Earners' money should go straight to their family.
What should we do about child poverty? The current Children's Commissioner, Dr Russell Wills, has made the problem a priority for his five-year term and this year he assembled an expert advisory group to come up with solutions. It issued some proposals near the end of August and wants comment on them by this Friday.
Any discussion of poverty in this country should be prefaced with a reminder that social commentators who use the term are not talking about the abject squalor and misery most people imagine "poverty" to be. They are talking about "relative poverty", defined as a proportion of the average household's income in the country concerned.
Under their definition it does not matter how high a country's median income rises, households living on less than 60 per cent of the median disposable income (after housing costs) will be below the "poverty line". It will be impossible to alleviate poverty thus defined unless all incomes are equalised. The more precise term for poverty in a country such is New Zealand is inequality.
Inequality means the household cannot afford many of the things that most people in the same country take for granted. In the Herald yesterday the expert advisory group co-chair, Dr Jonathan Boston, used an OECD index of nine items that the average household in rich countries can afford: a warm house, a phone, colour television, washing machine, car, a meat meal every second day, an annual week's holiday away from home, the ability to pay bills on time and keep at least $1500 in the bank for unexpected expenses.
If a household cannot afford at least three of those items it is classified as deprived. Dr Boston said 18 per cent of New Zealand children were in households that poor in 2008, compared with 6-7 per cent in countries such as Sweden and the Netherlands.
It is fair to assume that many of that 18 per cent of children are also deprived of books, educational encouragement and other essentials for equal opportunities in life.
The solutions the group has proposed are mostly familiar: pay a child benefit to all parents, rich or poor ("dopey", as the Prime Minister said), re-allocate the present child-support payments to favour children under 6, extend income supplements for the low paid to unemployed parents, offer free meals in schools and provide after-school care.

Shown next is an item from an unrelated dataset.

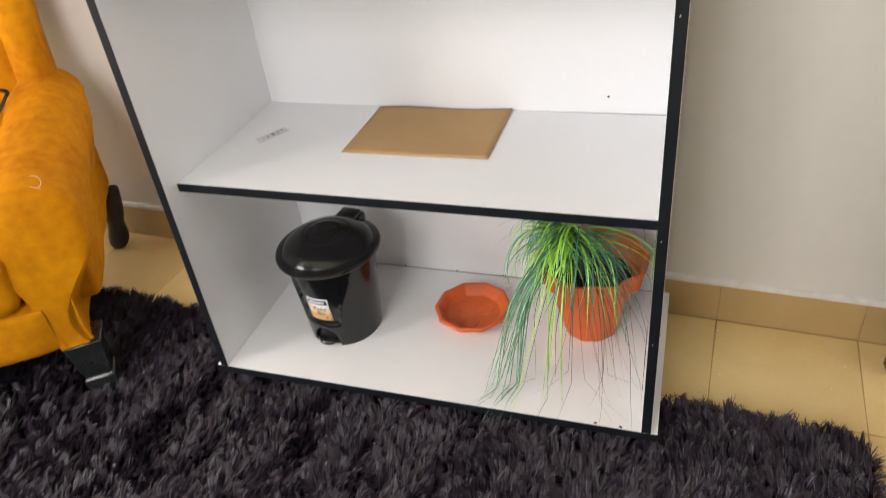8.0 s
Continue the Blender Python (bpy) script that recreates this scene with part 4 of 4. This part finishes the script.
for off, lift, grow in ((0.000, 0.0, 1.0), (0.014, 0.010, 0.88), (0.028, 0.004, 0.94), (0.010, 0.020, 0.76)):
    ring = [(-0.08, 0.030, 0.022), (0.02, 0.026, 0.038), (0.14, 0.036, 0.046), (0.25, 0.056, 0.050), (0.275, 0.078, 0.048), (0.20, 0.082, 0.040), (0.08, 0.066, 0.030), (-0.05, 0.050, 0.020), (-0.082, 0.036, 0.020)]
    part("loop", tube(spline([(0.10 + (x - 0.10) * grow, y + off, z + lift) for x, y, z in ring], 7), 0.0075, 8, 0.5), M_STRAP, cable)
gadget = thing("grey_appliance", "small grey plastic appliance lying on the cloth", "appliance", CH @ pose(0.42, 0.225, 0.512))
part("housing", cushion(-0.10, -0.05, 0.0, 0.10, 0.07, 0.05, 0.022, 0.008, 2.0, 10), M_GREY, gadget)
part("plug", cushion(-0.03, -0.085, 0.02, 0.03, -0.045, 0.06, 0.014, 0.0, 5.0, 8), M_STRAP, gadget, "black plug")

# ---- shaggy rug: its back right corner is the origin, x runs left, y to the front ----
RUG = pose(1.425, 0.118, 0.0, 0, 0, 176.0)
RX, RY = 3.0, 1.75
rug = thing("shaggy_rug", "black plum shaggy long-pile rug under the shelf unit and armchair", "rug", RUG)


def rug_inside(x, y, r=0.06):
    dx, dy = np.maximum(r - x, 0), np.maximum(r - y, 0)
    return (x > 0) & (y > 0) & (x < RX) & (y < RY) & (np.hypot(dx, dy) < r)


ring = [(0.06 - 0.06 * math.cos(radians(a)), 0.06 - 0.06 * math.sin(radians(a))) for a in range(0, 91, 15)] + [(RX, 0), (RX, RY), (0, RY)]
part("backing", loft([[(x, y, z) for x, y in ring] for z in (0.001, 0.010)]), M_RUGBACK, rug)


def swirl(x, y, seed, waves):
    """A smooth field from crossed waves of the given lengths and strengths."""
    g = np.random.default_rng(seed)
    out = np.zeros_like(x)
    for length, strength in waves:
        for _ in range(4):
            a, ph = g.uniform(0, 2 * np.pi), g.uniform(0, 2 * np.pi)
            k = 2 * np.pi / (length * g.uniform(0.75, 1.35))
            out += strength * 0.5 * np.sin(k * (x * np.cos(a) + y * np.sin(a)) + ph + 0.8 * np.sin(k * 0.6 * (y * np.cos(a) - x * np.sin(a))))
    return out


def pile(tufts, each, x0, x1, y0, y1, seed, width, segs, gather=0.0042):
    """Combed locks: the strands of a lock lie side by side and share a lean, neighbouring locks nearly so."""
    g = np.random.default_rng(seed)
    tx, ty = g.uniform(x0, x1, tufts), g.uniform(y0, y1, tufts)
    tang = -np.pi / 2 + 0.15 - 0.75 * np.clip((tx - 0.4) / 0.9, 0, 1) + swirl(tx, ty, 61, ((0.34, 0.42), (0.13, 0.52), (0.050, 0.50))) + g.normal(0, 0.24, tufts)
    tlean = np.clip(0.86 + swirl(tx, ty, 62, ((0.30, 0.14), (0.09, 0.26))) + g.normal(0, 0.20, tufts), 0.1, 1.25)
    tlen = 0.042 * (1 + swirl(tx, ty, 63, ((0.10, 0.10),))) * g.uniform(0.72, 1.18, tufts)
    tgrip = g.uniform(0.3, 0.9, tufts)
    tcurl = g.normal(0, 0.26, tufts)
    dx, dy = g.normal(0, gather, (tufts, each)), g.normal(0, gather, (tufts, each))
    rep = lambda v: np.repeat(v, each)
    dx, dy = dx.ravel(), dy.ravel()
    x, y, ang, lean, L, grip, curl = rep(tx) + dx, rep(ty) + dy, rep(tang), rep(tlean), rep(tlen), rep(tgrip), rep(tcurl)
    m = np.array(RUG)
    wx, wy = m[0, 0] * x + m[0, 1] * y + m[0, 3], m[1, 0] * x + m[1, 1] * y + m[1, 3]
    ok = rug_inside(x, y) & ~((wx > 0.004) & (wx < 1.016) & (wy > 0.012))
    x, y, ang, lean, L, grip, curl, dx, dy, wx, wy = (v[ok] for v in (x, y, ang, lean, L, grip, curl, dx, dy, wx, wy))
    n = len(x)
    ang, lean, L = ang + g.normal(0, 0.11, n), np.clip(lean + g.normal(0, 0.07, n), 0.05, 1.35), L * g.uniform(0.92, 1.06, n)
    edge = np.minimum(x, y)
    out = np.arctan2(-(0.03 - np.minimum(y, 0.03)), -(0.03 - np.minimum(x, 0.03)))
    ang = np.where(edge < 0.007, out + g.normal(0, 0.6, n), ang)
    lean = np.where(edge < 0.007, 0.75 + lean * 0.4, lean)
    near = (wx > -0.01) & (wx < 1.03) & (wy > -0.035)
    L = np.where(near, L * 0.85, L)
    for fy in (0.02, 0.64):
        foot = CH @ Vector((0.02, fy, 0.0))
        L = np.where(np.hypot(wx - foot.x, wy - foot.y) < 0.065, L * 0.35, L)
    L = np.where(edge < 0.007, L * 0.75, L)
    k = segs + 1
    V = np.zeros((n, k, 2, 3))
    px, py, pz = x.copy(), y.copy(), np.full(n, 0.009)
    w0 = width * g.uniform(0.6, 1.4, n)
    side = ang + np.pi / 2 + g.normal(0, 0.5, n)
    curl = curl + g.normal(0, 0.05, n)
    for s in range(k):
        v = s / segs
        ww = w0 * (1 - 0.60 * v ** 3)
        V[:, s, 0] = np.stack([px - ww * np.cos(side), py - ww * np.sin(side), pz], -1)
        V[:, s, 1] = np.stack([px + ww * np.cos(side), py + ww * np.sin(side), pz], -1)
        tilt = np.minimum(lean * (0.30 + 1.25 * v), 1.62)
        st = L / segs
        px = px + st * np.sin(tilt) * np.cos(ang) - dx * grip / segs
        py = py + st * np.sin(tilt) * np.sin(ang) - dy * grip / segs
        pz = np.maximum(pz + st * np.cos(tilt), 0.006)
        ang = ang + curl
    me = bpy.data.meshes.new("pile")
    verts = V.reshape(-1, 3)
    a = (np.arange(n) * 2 * k)[:, None] + (np.arange(segs) * 2)[None]
    quads = np.stack([a, a + 1, a + 3, a + 2], -1).reshape(-1)
    me.vertices.add(len(verts))
    me.vertices.foreach_set("co", verts.ravel().astype(np.float32))
    me.loops.add(len(quads))
    me.loops.foreach_set("vertex_index", quads.astype(np.int32))
    me.polygons.add(len(quads) // 4)
    me.polygons.foreach_set("loop_start", np.arange(0, len(quads), 4, dtype=np.int32))
    me.update()
    me.validate()
    me.materials.append(M_RUG)
    return me


fur = part("pile", pile(23000, 14, -0.005, 2.25, -0.005, 0.84, 3, 0.00095, 3), M_RUG, rug, "long black plum strands")
tagged(fur, kind="stuff")
fur = part("pile", pile(9000, 9, 0.0, RX, 0.84, RY, 4, 0.0024, 2, 0.008), M_RUG, rug, "long black plum strands")
tagged(fur, kind="stuff")
fur = part("pile", pile(3000, 9, 2.25, RX, 0.0, 0.84, 5, 0.0024, 2, 0.008), M_RUG, rug, "long black plum strands")
tagged(fur, kind="stuff")

# ---- tiles ----
TILE, GAP = 0.3105, 0.0020


def tile_mesh(name, x, y, h, material):
    return mesh_of(name, box(GAP / 2, -y + GAP / 2, -h, x - GAP / 2, -GAP / 2, 0.0, 0.0012), material)


full = tile_mesh("tile", TILE, TILE, 0.010, M_TILE)
first = tile_mesh("tile", TILE, 0.286, 0.010, M_TILE)
skirt = thing("baseboard", "beige ceramic skirting tiles along the wall foot", "baseboard", ROOM, kind="structure")
skm = mesh_of("tile", box(GAP / 2, -0.010, 0.0006, TILE - GAP / 2, -0.0005, 0.1072, 0.0008), M_SKIRT)
part("joint_filler", box(-14 * TILE, -0.0088, 0.0, RIGHT - 0.01, -0.0006, 0.1062), M_GROUT, skirt, "brown joint filler")
for i in range(-14, 11):
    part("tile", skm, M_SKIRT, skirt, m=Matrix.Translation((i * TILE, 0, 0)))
    part("tile", first, M_TILE, floor, m=Matrix.Translation((i * TILE, -0.0098, 0)))
    for j in range(8):
        part("tile", full, M_TILE, floor, m=Matrix.Translation((i * TILE, -0.0105 - 0.286 - j * TILE, 0)))
rng = random.Random(8)
bm = bmesh.new()
for k in range(40):
    x, y, r = rng.uniform(1.05, 2.0), rng.uniform(-0.1, 0.44), rng.uniform(0.0008, 0.0024)
    box(x - r, y - r, 0.0002, x + r * rng.uniform(0.8, 2), y + r, 0.0008, bm=bm)
fleck = part("paint_flecks", bm, M_BEAD)
tagged(fleck, "small white paint flecks dried on the floor tiles", "paint flecks", kind="stuff")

But one suggestion is less known. The group suggests that when a couple with children separate and the parent left with the children has to go on the benefit, child-support payments made by the non-custodial parent ought to be passed to the household. People who have not been in that situation will be surprised that child support is not passed on; instead it is kept by the state to offset some of the cost of the benefit.

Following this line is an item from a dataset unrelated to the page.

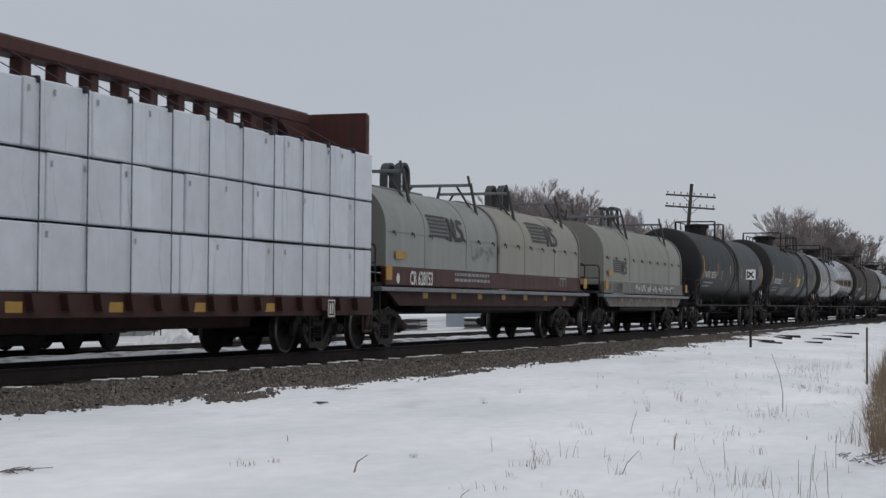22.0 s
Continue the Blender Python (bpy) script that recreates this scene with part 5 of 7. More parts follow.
def ribbed_hopper(name, label, lo, hi, s0, s1, paint, dark, code, number, bars, ribs=20, top_plate=False, seed=3):
    rng = random.Random(seed)
    car, half, fl, fh = new_car(name, label, "hopper car", lo, hi, s0, s1, "covered hoppers of the train")
    w, zb, zt = 1.52, 1.56, 4.20
    cut = 1.85
    prof = [(-half + cut, zb), (half - cut, zb), (half - 0.02, zb + 2.0), (half, zt), (-half, zt), (-half + 0.02, zb + 2.0)]
    part("side_sheet", Shape().prism(prof, 1, -w, -w + 0.05), paint, car)
    part("side_sheet", Shape().prism(prof, 1, w - 0.05, w), paint, car)
    part("hold", Shape().prism([(-half + cut + 0.1, zb), (half - cut - 0.1, zb), (half - 0.35, zb + 1.9), (half - 0.35, zt - 0.02), (-half + 0.35, zt - 0.02), (-half + 0.35, zb + 1.9)], 1, -w + 0.05, w - 0.05), paint, car)
    for sx in (-1, 1):
        part("end_slope", Shape().prism([(sx * (half - cut), zb), (sx * (half - 0.3), zb + 1.9), (sx * (half - 0.25), zb + 1.9), (sx * (half - cut + 0.05), zb - 0.05)][::sx], 1, -w + 0.05, w - 0.05), dark, car)
    n = ribs
    for i in range(n):
        x = -half + 0.08 + (i + 0.5) * (2 * half - 0.16) / n
        z0 = zb + max(0.0, (cut - (half - abs(x))) / cut * 2.0)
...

The group suggests, probably rightly, that if the payment was passed on, non-custodial parents would be more likely to meet their responsibilities. It also suggests that this should not mean a reduction in the benefit, making those households better off than children whose non-custodial parent is not making payments. That might not make society more equal but it would put some pressure on all earners to help their abandoned family if they possibly can.
Parental separation has been a prime cause of growing inequality in modern times. Living standards are now set by two-income households and divorce can deprive children of not just one income-earner but both if the custodial parent has to care for them full time. Family breakdown is a key factor in child poverty and even a part-solution there would be a start.